The recovery system's security is bounded by the weakest bridge or messaging layer it integrates (e.g., LayerZero, Axelar, Wormhole). A bridge hack on one chain could forge a "recovery needed" message, tricking the unified system into releasing funds on all other chains.

• Vulnerability: Bridge compromise propagates failure universally.
• Mitigation: Require consensus across multiple messaging layers (e.g., not just LayerZero) for recovery initiation.
• Architecture: Design circuit breakers that isolate a compromised chain's recovery module without halting the entire system.

Unified recovery often includes social recovery or multi-party computation (MPC) for private keys. This creates a high-value target for insider threats and coercion attacks. A compromised 5-of-9 MPC ceremony could lead to a silent, irreversible takeover.

• Vulnerability: Human element in key generation and recovery approval.
• Mitigation: Use geographically and jurisdictionally diverse guardians with hardware security modules (HSMs).
• Procedure: Mandate zero-knowledge proofs of liveness for guardians to prevent hostage scenarios.

If Chain A suffers a non-finality event or a deep reorg (e.g., Solana outage, Ethereum consensus bug), the unified system's view of its state becomes ambiguous. A recovery action based on stale data could double-spend assets or incorrectly liquidate positions.

• Vulnerability: Chain-level consensus failure creating divergent state views.
• Mitigation: Integrate light client proofs for finality and require epoch-based state confirmations.
• Monitoring: Implement real-time slashing for validators providing fraudulent state proofs to the recovery system.

A unified system requires a sustainable fee model to incentivize guardians, pay for cross-chain messages, and cover insurance. Underpricing risks leads to underfunded security; over-reliance on system-native tokens creates reflexive insolvency risk during a market crash.

• Vulnerability: Death spiral where token collapse disables the recovery mechanism.
• Mitigation: Denominate core fees in stablecoins or a basket of blue-chip assets.
• Design: Model stress-test scenarios like a >50% market drawdown to ensure economic security remains funded.

Every new chain or rollup forces users to manage a new seed phrase, creating exponential attack surfaces.
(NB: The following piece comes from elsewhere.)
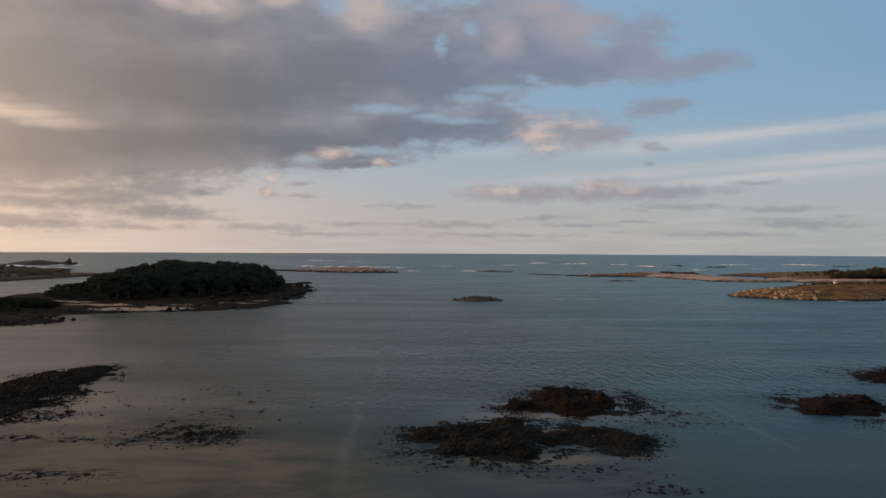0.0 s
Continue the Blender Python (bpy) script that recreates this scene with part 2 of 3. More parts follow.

A single compromised wallet on an L2 can drain assets across all chains using the same key, a flaw exploited in countless phishing attacks.
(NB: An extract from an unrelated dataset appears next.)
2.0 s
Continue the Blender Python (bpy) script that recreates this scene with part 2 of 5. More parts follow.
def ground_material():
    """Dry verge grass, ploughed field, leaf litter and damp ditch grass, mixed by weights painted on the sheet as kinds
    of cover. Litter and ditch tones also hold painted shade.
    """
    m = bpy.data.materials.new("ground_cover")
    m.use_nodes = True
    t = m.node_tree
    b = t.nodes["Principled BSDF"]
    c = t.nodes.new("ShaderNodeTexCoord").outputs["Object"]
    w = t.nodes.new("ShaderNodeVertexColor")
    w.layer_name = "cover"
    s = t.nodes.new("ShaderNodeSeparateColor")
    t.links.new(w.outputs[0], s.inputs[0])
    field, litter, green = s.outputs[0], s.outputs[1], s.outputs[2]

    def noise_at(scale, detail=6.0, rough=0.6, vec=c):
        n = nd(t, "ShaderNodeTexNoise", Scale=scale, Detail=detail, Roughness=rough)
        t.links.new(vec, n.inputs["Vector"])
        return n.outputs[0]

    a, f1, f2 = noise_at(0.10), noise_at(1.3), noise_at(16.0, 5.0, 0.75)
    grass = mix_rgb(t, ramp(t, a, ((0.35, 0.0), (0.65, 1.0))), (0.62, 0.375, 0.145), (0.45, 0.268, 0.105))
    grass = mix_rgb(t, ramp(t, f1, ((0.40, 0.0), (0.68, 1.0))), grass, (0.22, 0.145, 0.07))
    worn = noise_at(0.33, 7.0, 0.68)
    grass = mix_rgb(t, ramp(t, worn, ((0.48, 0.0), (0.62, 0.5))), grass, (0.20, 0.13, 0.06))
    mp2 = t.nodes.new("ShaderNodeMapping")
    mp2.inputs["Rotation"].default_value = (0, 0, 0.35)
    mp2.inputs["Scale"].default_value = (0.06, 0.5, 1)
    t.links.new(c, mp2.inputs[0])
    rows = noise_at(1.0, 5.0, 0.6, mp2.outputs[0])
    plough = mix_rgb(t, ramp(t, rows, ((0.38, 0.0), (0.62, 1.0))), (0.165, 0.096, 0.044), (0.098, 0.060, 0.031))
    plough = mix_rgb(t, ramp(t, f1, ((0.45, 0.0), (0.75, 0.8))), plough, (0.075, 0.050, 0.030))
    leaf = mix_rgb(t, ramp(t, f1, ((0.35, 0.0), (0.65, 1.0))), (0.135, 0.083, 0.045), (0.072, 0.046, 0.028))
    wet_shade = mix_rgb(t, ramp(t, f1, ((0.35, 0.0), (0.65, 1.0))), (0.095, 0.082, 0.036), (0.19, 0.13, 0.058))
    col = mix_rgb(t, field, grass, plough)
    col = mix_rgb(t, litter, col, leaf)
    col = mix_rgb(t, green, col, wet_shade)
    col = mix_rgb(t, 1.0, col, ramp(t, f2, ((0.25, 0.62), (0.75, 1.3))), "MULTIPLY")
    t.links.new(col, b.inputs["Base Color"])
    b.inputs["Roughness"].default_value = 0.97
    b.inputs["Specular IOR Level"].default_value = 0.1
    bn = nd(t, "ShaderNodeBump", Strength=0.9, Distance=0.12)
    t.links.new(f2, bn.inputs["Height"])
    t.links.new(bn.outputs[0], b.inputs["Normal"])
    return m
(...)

• Single Point of Failure: One key controls assets on Ethereum, Arbitrum, Optimism, Base.
• User Error Amplified: Misplaced seed phrases lead to permanent, cross-chain loss.

Move beyond hardware wallets. Protocols like Safe{Wallet} and EIP-4337 Account Abstraction enable social recovery logic that works identically on any EVM chain. Your recovery guardians are a smart contract, not a physical device.

• Chain-Agnostic Logic: Recovery rules execute via EIP-4337 Bundlers on any supported chain.
• Policy-Based Control: Set thresholds (e.g., 3-of-5 guardians) that are enforced universally.

Decentralized MPC (Multi-Party Computation) networks like Lit Protocol and Web3Auth abstract key management entirely. Users recover access via social logins or biometrics, with the underlying key shards distributed across a node network. This is the foundation for intent-based recovery flows.

• No Seed Phrases: Access is gated by social or device-based authentication.
• Programmable Security: Recovery can be tied to time-locks, geofencing, or transaction limits.

True unification requires verifiable proof of recovery state across chains. EigenLayer AVSs or zk-proofs can attest that a recovery event on Chain A is valid and should be recognized on Chains B, C, and D. This creates a sovereign security layer above individual L1/L2 consensus.

• Shared Security: Leverage Ethereum's staking pool to secure recovery operations.
• Atomic Updates: A single recovery transaction updates wallet state across all connected chains.